**Provided material**
■ ■ ■ ■ ■ ■ ■

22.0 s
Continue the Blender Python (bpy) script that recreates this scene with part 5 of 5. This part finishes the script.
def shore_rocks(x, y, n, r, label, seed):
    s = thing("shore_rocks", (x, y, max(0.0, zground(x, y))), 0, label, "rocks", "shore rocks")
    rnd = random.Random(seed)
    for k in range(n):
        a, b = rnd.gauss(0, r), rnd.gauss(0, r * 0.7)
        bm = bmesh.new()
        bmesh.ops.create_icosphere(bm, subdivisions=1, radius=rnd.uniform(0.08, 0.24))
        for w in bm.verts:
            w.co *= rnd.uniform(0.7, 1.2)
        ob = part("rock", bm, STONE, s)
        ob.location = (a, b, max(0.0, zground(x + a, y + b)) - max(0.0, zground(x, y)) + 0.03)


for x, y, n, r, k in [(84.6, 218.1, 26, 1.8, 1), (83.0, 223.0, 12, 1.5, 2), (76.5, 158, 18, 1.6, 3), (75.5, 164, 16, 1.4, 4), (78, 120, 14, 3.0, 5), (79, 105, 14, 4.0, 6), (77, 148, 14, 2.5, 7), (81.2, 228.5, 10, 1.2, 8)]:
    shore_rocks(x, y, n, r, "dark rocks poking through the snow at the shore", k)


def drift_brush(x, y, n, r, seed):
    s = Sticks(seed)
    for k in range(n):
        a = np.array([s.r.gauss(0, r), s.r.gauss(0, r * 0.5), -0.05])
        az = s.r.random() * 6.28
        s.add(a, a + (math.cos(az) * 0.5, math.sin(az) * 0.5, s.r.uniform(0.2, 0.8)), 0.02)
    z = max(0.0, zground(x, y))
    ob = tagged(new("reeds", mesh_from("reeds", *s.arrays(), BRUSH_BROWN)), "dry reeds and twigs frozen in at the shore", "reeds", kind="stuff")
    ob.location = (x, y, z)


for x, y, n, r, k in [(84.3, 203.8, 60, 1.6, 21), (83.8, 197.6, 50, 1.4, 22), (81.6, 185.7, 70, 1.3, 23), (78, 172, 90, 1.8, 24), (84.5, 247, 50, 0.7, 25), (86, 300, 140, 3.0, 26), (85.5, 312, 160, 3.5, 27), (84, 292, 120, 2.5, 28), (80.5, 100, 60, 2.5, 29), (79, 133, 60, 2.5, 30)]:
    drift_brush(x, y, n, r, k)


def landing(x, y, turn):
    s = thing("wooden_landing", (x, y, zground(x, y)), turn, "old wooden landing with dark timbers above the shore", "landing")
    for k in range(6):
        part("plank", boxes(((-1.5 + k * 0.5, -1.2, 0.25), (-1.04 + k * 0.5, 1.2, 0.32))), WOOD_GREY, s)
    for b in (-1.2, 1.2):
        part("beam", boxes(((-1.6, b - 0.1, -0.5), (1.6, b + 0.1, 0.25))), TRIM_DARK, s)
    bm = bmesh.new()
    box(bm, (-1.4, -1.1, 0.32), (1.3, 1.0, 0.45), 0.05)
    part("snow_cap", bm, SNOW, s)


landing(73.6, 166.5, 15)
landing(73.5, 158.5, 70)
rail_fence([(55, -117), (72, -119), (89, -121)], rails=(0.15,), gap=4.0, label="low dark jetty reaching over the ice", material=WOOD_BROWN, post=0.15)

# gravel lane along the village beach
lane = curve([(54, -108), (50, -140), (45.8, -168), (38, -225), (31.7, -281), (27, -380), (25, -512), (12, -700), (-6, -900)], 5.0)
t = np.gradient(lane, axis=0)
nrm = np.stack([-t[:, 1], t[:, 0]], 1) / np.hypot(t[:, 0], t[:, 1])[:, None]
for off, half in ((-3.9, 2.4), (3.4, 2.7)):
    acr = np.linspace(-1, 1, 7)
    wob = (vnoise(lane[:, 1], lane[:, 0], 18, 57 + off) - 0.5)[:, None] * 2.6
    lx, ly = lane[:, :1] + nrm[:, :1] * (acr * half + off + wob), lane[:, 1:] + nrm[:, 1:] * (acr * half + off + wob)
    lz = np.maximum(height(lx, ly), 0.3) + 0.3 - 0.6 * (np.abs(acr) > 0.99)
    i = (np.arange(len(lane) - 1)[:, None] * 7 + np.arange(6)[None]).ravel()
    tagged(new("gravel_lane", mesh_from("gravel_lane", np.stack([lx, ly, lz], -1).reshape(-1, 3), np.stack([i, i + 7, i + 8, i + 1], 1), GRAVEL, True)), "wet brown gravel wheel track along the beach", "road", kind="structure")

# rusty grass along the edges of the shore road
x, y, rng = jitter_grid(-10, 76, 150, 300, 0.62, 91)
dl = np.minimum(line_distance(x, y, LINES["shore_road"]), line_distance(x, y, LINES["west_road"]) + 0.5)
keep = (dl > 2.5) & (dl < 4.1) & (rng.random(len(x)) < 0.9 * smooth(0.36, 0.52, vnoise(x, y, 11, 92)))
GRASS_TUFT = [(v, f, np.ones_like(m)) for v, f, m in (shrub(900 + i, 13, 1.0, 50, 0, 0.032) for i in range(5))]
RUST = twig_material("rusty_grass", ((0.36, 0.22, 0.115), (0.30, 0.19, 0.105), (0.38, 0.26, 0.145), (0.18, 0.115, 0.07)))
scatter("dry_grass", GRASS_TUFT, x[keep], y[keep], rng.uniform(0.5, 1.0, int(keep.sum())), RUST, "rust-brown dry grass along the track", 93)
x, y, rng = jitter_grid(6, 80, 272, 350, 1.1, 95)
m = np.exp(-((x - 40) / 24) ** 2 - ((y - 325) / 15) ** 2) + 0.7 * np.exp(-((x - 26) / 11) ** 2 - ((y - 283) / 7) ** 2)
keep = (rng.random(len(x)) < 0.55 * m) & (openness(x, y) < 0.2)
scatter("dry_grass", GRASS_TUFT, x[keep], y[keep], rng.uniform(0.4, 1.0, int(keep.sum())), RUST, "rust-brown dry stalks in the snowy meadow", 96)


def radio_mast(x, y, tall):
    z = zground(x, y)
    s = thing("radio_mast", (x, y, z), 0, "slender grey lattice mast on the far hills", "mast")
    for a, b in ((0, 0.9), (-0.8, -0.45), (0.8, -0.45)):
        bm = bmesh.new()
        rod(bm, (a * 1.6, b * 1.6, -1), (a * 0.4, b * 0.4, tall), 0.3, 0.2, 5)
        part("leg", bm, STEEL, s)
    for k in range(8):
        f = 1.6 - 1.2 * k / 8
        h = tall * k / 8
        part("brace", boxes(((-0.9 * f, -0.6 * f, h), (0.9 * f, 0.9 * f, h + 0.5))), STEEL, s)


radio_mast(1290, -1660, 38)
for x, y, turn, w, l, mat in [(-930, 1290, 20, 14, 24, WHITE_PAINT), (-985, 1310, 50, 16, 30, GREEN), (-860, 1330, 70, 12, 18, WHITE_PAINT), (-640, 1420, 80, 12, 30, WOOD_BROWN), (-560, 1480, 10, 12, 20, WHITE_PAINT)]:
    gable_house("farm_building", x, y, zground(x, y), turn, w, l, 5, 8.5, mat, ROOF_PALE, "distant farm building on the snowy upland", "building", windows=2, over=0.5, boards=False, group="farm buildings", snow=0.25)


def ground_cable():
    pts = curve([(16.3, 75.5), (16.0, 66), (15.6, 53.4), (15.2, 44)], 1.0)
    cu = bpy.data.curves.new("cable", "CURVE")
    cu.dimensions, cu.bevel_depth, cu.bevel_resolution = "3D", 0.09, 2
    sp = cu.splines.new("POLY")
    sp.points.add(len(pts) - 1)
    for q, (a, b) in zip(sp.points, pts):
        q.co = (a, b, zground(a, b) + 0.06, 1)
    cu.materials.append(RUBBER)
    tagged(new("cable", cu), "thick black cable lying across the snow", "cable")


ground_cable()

■ ■ ■ ■ ■ ■ ■

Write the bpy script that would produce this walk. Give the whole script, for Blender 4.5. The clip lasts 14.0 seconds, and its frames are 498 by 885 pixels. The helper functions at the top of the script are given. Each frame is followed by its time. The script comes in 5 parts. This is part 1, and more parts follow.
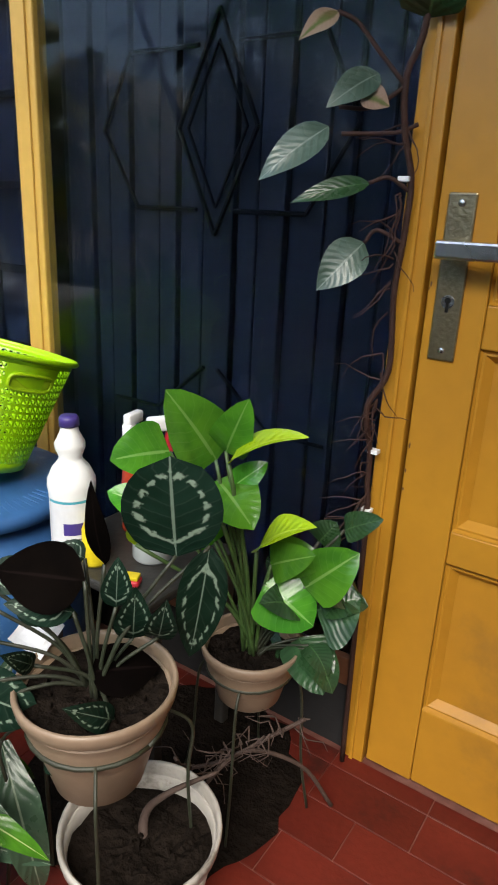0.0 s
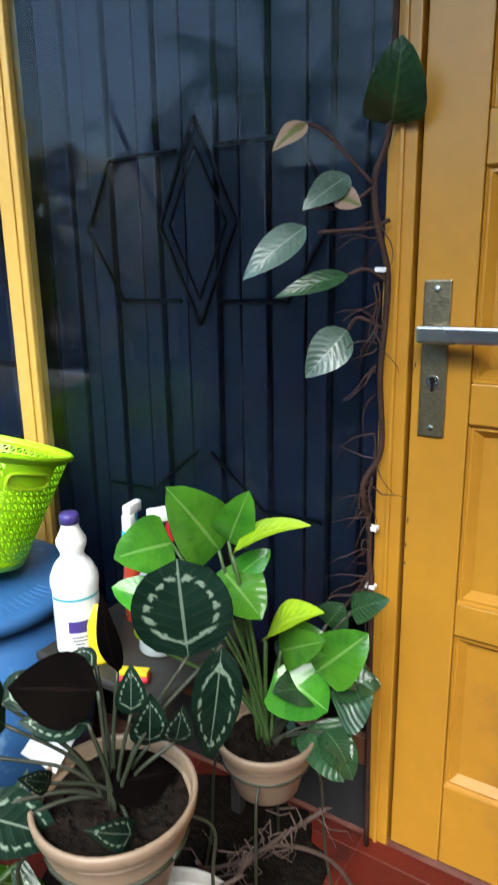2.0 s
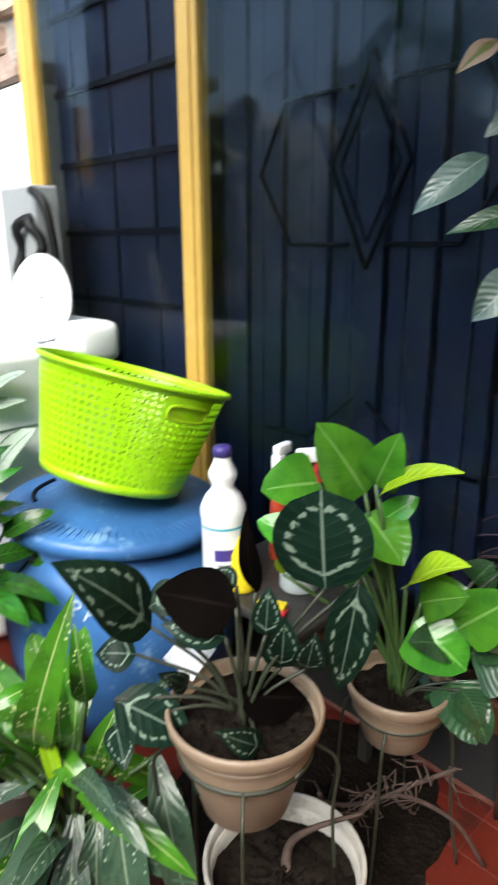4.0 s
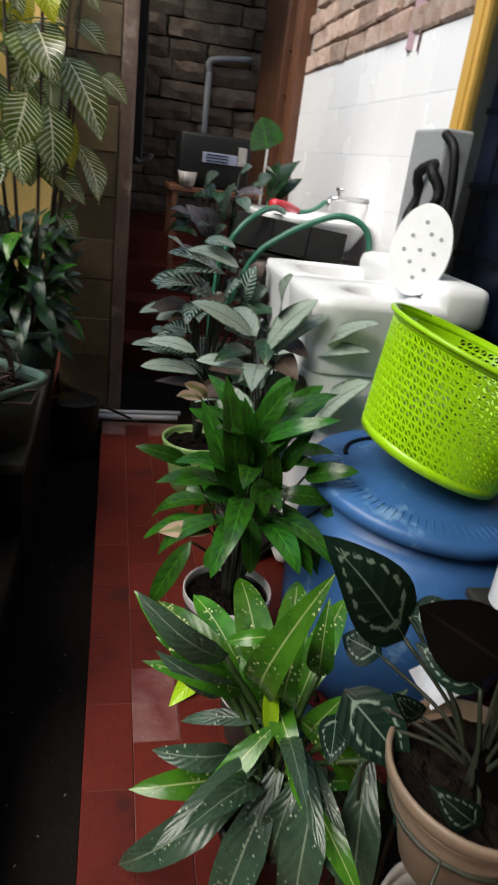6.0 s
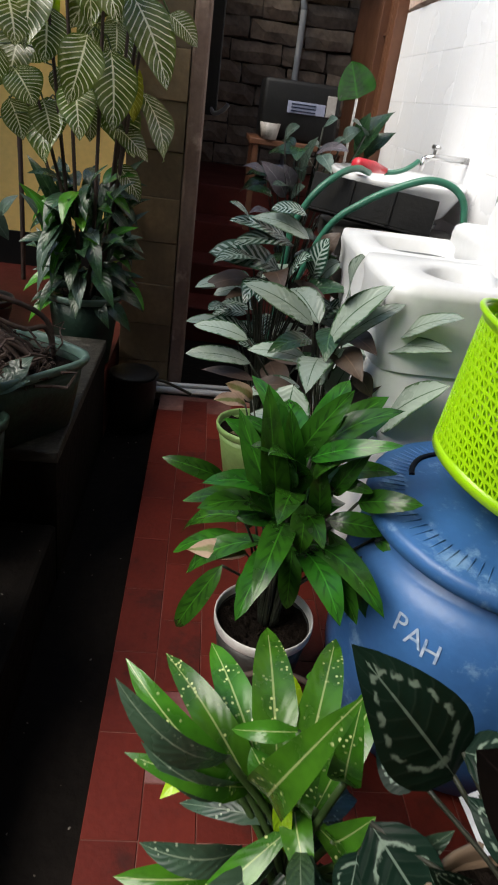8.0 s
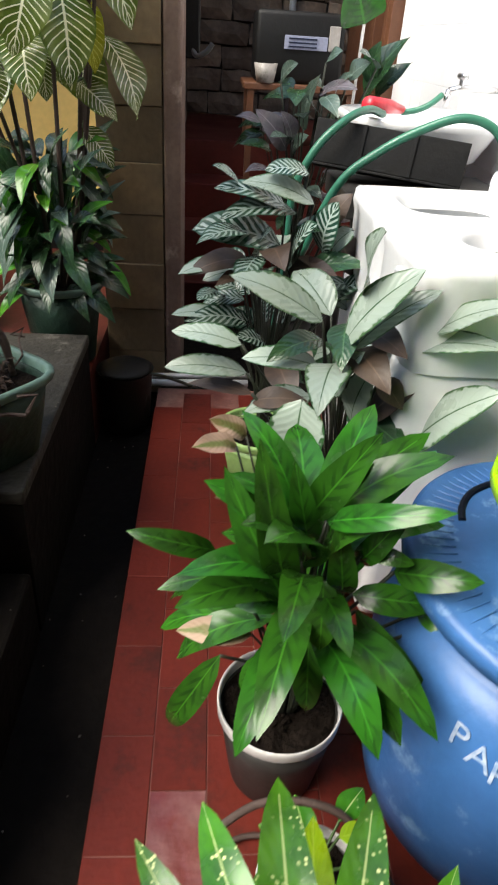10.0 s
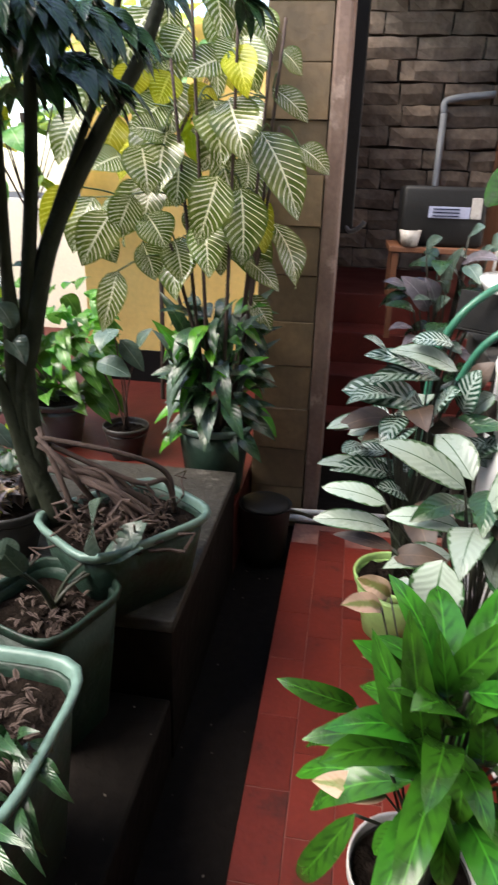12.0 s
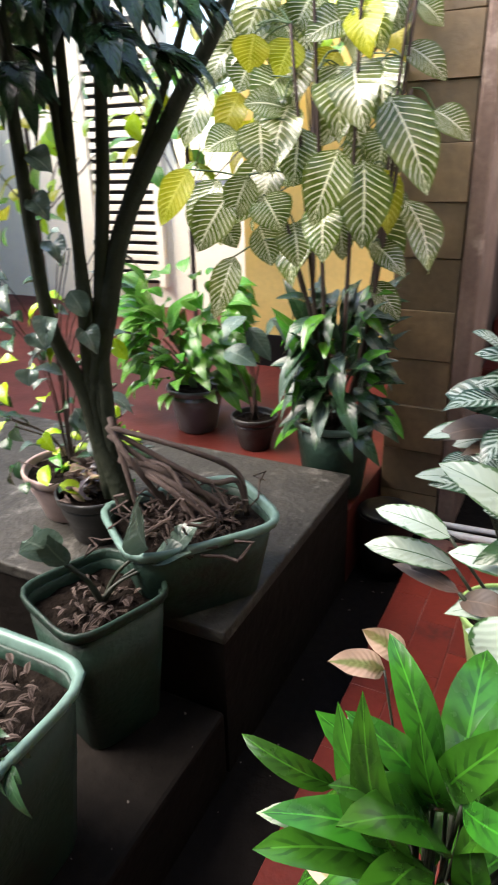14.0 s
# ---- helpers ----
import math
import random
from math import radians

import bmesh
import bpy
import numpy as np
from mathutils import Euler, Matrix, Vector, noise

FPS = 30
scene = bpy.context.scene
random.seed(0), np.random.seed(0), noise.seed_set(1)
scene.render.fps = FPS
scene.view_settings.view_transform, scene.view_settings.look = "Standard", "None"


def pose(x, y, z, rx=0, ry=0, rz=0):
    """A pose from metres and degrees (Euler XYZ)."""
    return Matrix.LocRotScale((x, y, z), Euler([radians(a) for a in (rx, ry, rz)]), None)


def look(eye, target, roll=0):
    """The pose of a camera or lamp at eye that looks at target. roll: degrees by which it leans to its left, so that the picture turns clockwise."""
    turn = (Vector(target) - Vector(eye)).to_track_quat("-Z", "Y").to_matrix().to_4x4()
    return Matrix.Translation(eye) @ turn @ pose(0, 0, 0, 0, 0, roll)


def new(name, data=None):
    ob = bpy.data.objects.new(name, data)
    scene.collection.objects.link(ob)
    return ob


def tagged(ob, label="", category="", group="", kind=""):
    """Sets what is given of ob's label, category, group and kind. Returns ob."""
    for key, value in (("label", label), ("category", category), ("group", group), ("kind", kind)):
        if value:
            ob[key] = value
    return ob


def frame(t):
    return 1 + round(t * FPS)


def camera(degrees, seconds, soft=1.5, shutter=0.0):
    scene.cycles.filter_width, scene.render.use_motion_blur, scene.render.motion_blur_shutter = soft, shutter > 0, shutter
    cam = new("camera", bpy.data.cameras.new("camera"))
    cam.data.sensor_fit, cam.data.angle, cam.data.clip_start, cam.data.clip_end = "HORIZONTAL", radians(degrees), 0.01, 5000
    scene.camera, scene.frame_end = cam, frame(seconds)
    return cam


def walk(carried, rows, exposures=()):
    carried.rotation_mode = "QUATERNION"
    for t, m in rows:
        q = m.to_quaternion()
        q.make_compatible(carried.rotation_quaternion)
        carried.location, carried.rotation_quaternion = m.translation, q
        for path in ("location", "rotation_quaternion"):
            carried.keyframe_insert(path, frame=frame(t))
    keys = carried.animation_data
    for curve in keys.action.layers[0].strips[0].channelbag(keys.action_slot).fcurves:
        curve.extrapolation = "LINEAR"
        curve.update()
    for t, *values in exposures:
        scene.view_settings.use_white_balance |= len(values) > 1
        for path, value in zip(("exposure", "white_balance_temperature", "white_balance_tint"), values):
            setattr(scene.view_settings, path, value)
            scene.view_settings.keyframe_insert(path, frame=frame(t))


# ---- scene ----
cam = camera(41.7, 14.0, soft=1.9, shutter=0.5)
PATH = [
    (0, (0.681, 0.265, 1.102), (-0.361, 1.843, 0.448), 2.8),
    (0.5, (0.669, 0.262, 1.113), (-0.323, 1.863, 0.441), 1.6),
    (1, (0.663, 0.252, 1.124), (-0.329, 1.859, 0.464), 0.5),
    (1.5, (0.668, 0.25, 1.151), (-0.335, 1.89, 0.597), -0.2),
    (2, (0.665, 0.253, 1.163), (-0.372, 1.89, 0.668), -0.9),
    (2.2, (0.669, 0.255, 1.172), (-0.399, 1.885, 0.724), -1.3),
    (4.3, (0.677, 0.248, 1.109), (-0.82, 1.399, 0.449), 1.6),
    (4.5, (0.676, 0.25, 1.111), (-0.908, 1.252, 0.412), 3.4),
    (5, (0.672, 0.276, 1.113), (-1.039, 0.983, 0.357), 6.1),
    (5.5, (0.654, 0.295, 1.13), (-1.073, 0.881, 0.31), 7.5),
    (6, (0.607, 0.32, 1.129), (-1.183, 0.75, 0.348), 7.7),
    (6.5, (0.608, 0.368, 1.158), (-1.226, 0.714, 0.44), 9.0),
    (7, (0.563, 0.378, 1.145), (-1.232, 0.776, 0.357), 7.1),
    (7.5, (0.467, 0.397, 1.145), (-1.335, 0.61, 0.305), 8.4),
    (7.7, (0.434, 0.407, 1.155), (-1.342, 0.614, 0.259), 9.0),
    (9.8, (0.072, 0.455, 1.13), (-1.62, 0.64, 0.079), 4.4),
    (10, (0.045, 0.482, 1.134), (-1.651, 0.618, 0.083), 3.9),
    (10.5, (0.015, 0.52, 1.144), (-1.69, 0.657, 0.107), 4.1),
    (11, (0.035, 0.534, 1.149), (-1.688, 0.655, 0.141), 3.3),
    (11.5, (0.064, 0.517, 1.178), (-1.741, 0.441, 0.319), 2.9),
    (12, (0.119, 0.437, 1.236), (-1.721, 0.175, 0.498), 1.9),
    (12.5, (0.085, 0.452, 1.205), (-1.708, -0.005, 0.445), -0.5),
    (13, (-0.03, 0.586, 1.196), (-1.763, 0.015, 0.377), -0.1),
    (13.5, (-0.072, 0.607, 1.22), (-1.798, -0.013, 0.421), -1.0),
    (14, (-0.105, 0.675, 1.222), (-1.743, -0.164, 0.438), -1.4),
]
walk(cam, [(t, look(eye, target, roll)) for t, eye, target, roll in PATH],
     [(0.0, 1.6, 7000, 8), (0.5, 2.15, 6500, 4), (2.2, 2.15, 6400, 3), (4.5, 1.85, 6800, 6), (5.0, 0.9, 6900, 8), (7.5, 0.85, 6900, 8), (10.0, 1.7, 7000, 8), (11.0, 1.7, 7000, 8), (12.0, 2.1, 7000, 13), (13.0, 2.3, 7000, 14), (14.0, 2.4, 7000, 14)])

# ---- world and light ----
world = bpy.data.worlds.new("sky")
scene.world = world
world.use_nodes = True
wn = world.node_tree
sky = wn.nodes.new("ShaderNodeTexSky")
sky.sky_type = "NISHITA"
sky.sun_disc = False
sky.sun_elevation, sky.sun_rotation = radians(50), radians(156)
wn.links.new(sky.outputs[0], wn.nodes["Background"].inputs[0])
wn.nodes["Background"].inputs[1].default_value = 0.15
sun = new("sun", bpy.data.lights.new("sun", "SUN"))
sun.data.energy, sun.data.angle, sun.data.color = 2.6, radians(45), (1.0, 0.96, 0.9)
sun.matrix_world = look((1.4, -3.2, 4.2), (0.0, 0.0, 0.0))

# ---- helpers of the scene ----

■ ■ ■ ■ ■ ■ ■

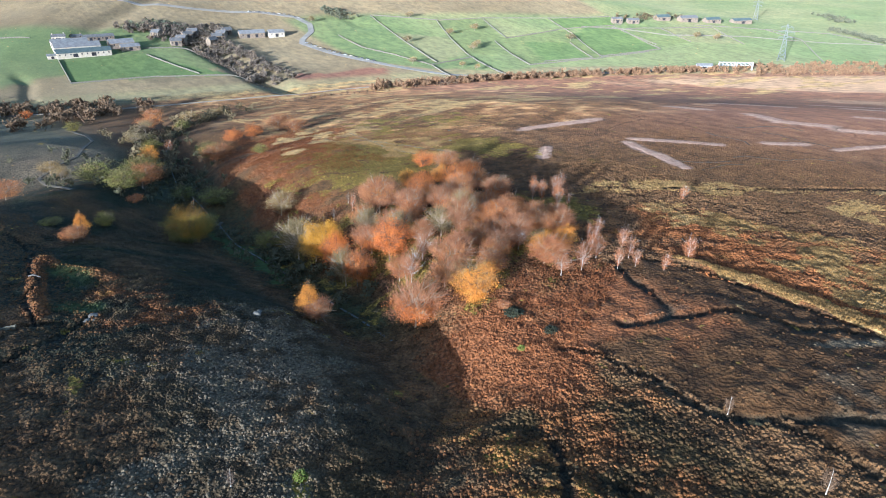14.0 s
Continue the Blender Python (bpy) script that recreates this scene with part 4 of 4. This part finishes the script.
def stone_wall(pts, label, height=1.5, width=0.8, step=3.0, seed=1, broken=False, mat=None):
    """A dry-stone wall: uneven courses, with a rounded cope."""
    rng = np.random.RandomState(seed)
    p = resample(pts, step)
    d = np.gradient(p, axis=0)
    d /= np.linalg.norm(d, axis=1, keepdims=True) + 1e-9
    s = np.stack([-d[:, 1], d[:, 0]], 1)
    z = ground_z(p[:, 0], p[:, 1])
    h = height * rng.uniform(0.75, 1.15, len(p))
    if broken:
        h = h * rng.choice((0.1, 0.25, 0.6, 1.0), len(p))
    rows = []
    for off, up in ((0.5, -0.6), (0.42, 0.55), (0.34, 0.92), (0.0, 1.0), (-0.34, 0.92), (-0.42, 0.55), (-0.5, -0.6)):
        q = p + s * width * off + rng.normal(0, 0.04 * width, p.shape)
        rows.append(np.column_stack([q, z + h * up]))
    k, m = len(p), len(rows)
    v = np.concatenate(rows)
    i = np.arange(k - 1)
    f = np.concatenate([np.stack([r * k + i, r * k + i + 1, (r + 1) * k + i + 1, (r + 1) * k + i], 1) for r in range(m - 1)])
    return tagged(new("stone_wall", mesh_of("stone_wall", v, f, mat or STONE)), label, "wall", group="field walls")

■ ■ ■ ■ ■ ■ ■

**Set problem**
Print the lines from the line containing "for path, value" to the line containing "scene.view_settings.keyframe_insert(path, frame=frame(t))", both ends included, exactly and with nothing added.

**Output below**
        for path, value in zip(("exposure", "white_balance_temperature", "white_balance_tint"), values):
            setattr(scene.view_settings, path, value)
            scene.view_settings.keyframe_insert(path, frame=frame(t))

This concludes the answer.